Bogel’s goals in this book:
“1. provide an overview of the frameworks that have been the most helpful to me;
2. make this important information a lot more accessible and a lot less intimidating; and
3. highlight the kind of valuable insights that come from understanding personality.”

My Thoughts:
One of my favorite types of nonfiction books is reading about personality types. It’s been a few years ago that I read Quiet by Susan Caine. It was then I discovered I am an introvert. Through a Myers-Briggs Type Indicator test, my personality type is INFJ. Another site to take a free test is 16 Personalities. I’ve actually taken a few of these tests. All tests state I’m an INFJ. INFJ means Introversion/Intuitive/Feeling/Judging. AKA the Advocate. I wish I’d known this information when younger. It would have helped to make decisions about college and career. It helps me to understand why I react the way I do in certain situations. I now have a reply when people tell me I’m weird.

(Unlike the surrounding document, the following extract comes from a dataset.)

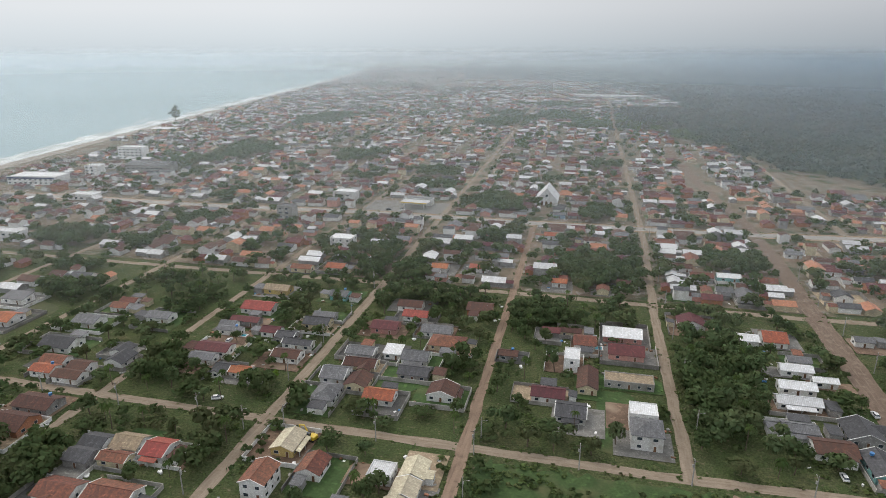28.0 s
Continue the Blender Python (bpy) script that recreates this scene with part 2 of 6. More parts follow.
GRASSTUFT = leaves("grass_tufts", (0.115, 0.155, 0.056), (0.09, 0.125, 0.044), (0.15, 0.15, 0.075), 0.2, 0.2)
FARLEAF = leaves("distant_forest_leaves", (0.093, 0.099, 0.073), (0.073, 0.083, 0.060), (0.106, 0.106, 0.082), 0.02, 0.2, dry=(0.135, 0.130, 0.103))
POOLWATER = surface("pool_water", (0.08, 0.42, 0.52), (0.06, 0.36, 0.47), 0.8, 3, 0.08, amount=0.1, spec=0.5)

# ---------------------------------------------------------------- mesh helpers
from mathutils.geometry import tessellate_polygon


class Geo:
    """Collects corners and faces of one mesh."""

    def __init__(self):
        self.v, self.f = [], []

    def add(self, verts, faces):
        n = len(self.v)
        self.v += verts
        self.f += [tuple(n + i for i in f) for f in faces]
        return self

    def box(self, x0, x1, y0, y1, z0, z1):
        return self.add([(x0, y0, z0), (x1, y0, z0), (x1, y1, z0), (x0, y1, z0), (x0, y0, z1), (x1, y0, z1), (x1, y1, z1), (x0, y1, z1)],
                        [(0, 3, 2, 1), (4, 5, 6, 7), (0, 1, 5, 4), (1, 2, 6, 5), (2, 3, 7, 6), (3, 0, 4, 7)])

    def slab(self, corners, thick):
        """A plate of even thickness under the given upper corners."""
        n = len(corners)
        low = [(x, y, z - thick) for x, y, z in corners]
        return self.add(list(corners) + low, [tuple(range(n)), tuple(range(2 * n - 1, n - 1, -1))] + [(i, i + n, (i + 1) % n + n, (i + 1) % n) for i in range(n)])

    def tube(self, p, q, r0, r1, n=7):
        p, q = Vector(p), Vector(q)
        m = (q - p).to_track_quat("Z", "Y").to_matrix()
        ring = [m @ Vector((math.cos(a), math.sin(a), 0)) for a in (2 * math.pi * i / n for i in range(n))]
        return self.add([tuple(p + v * r0) for v in ring] + [tuple(q + v * r1) for v in ring],
                        [(i, (i + 1) % n, (i + 1) % n + n, i + n) for i in range(n)] + [tuple(range(n - 1, -1, -1)), tuple(range(n, 2 * n))])

    def mesh(self, name, mat):
        me = bpy.data.meshes.new(name)
        me.from_pydata(self.v, [], self.f)
        me.materials.append(mat)
        return me


def part(name, geo, mat, parent, label="", at=None):
    ob = new(name, geo.mesh(name, mat) if isinstance(geo, Geo) else geo)
    ob.parent = parent
    if at is not None:
        ob.matrix_basis = at
    if label:
        ob["label"] = label
    return ob


def thing(name, x, y, z=0.0, turn=0.0, label="", category="", group="", kind=""):
    ob = new(name)
    ob.matrix_basis = pose(x, y, z, 0, 0, turn)
    return tagged(ob, label, category, group, kind)


def big_mesh(name, verts, faces, mat, normals=None):
    """A mesh from arrays of corners and of faces with equal numbers of corners."""
    me = bpy.data.meshes.new(name)
    verts, faces = np.asarray(verts, np.float32), np.asarray(faces, np.int32)
    k = faces.shape[1]
    me.vertices.add(len(verts))
    me.vertices.foreach_set("co", verts.ravel())
    me.loops.add(faces.size)
    me.loops.foreach_set("vertex_index", faces.ravel())
    me.polygons.add(len(faces))
    me.polygons.foreach_set("loop_start", np.arange(0, faces.size, k, dtype=np.int32))
    me.polygons.foreach_set("loop_total", np.full(len(faces), k, np.int32))
    me.update(calc_edges=True)
    if normals is not None:
        me.normals_split_custom_set_from_vertices(np.asarray(normals, np.float32))
    me.materials.append(mat)
    return me


ROADS = []


def ribbon(name, points, width, z, mat, wobble=0.5, step=6.0, seed=1, kind="structure", label="", category=""):
    """A strip along a line of points with uneven edges."""
    rng = np.random.default_rng(seed)
    if isinstance(mat, tuple):
        mat = mat[0 if abs(points[-1][0] - points[0][0]) > abs(points[-1][1] - points[0][1]) else 1]
    if name == "road":
        step = 2.6
        ROADS.append(([tuple(p[:2]) for p in points], width))
    pts = [Vector((p[0], p[1])) for p in points]
    line = []
    for a, b in zip(pts, pts[1:]):
        n = max(1, int((b - a).length / step))
        line += [a + (b - a) * i / n for i in range(n)]
    line.append(pts[-1])
    g = Geo()
    off = rng.normal(0, wobble, (len(line), 2))
    for _ in range(4 if name == "road" else 1):
        off[1:] = 0.5 * (off[1:] + off[:-1])
    if name == "road":
        off *= 0.7
    left, right = [], []
    for i, p in enumerate(line):
        d = (line[min(i + 1, len(line) - 1)] - line[max(i - 1, 0)]).normalized()
        s = Vector((-d.y, d.x))
        left.append(p + s * (width / 2 + off[i, 0]))
        right.append(p - s * (width / 2 + off[i, 1]))
    v = [(*p, z) for p in left] + [(*p, z) for p in right]
    n = len(line)
    f = [(i + n, i + n + 1, i + 1, i) for i in range(n - 1)]
    g.add(v, f)
    ob = new(name, g.mesh(name, mat))
    return tagged(ob, label, category, "", kind)

# ---------------------------------------------------------------- ground, water, roads
GX, GY = 0.0, -200.0
COAST = [(-530, -4000), (-530, -400), (-540, 0), (-556, 160), (-582, 330), (-632, 570), (-668, 770), (-768, 1300), (-940, 2219), (-1105, 2976), (-1190, 3300), (-1500, 3580), (-2100, 3700), (-2150, 4300)]
RIVER = [(620, -250), (520, -330), (440, -364), (335, -358), (280, -364), (225, -382), (203, -388), (178, -376), (164, -350), (163, -310), (166, -285), (174, -262), (190, -215), (201, -173), (209, -127), (219, -97), (238, -76), (290, -70), (360, -66), (430, -40)]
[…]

What I love about Reading People:

1. The writing style is relaxed, transparent, informative, and engaging.
2. In taking a personality test, it is important to take it based on what I am really like and not what I wish I was like.
3. Bogel encouraged me “to make peace” with who I am.
4. Chapter 3 is on highly sensitive people. That’s me. I certainly dwell on things longer than I should. Experiences seem to effect me more. And I notice things other people miss.
5. Chapter 4 is on the love languages. Personalities need and respond to certain love languages. This is a perfect chapter for those in a new relationship or for any person wanting to understand this aspect of life.
6. Bogel teaches what the personality types are strong at and what they need to work on. For example, “Judging types are in danger of missing new info because they’re too focused on closure, on achieving the goal.” Page 121.
7. The last subtopic is moving past the education of our personality, and on to how to grow positively in our personality.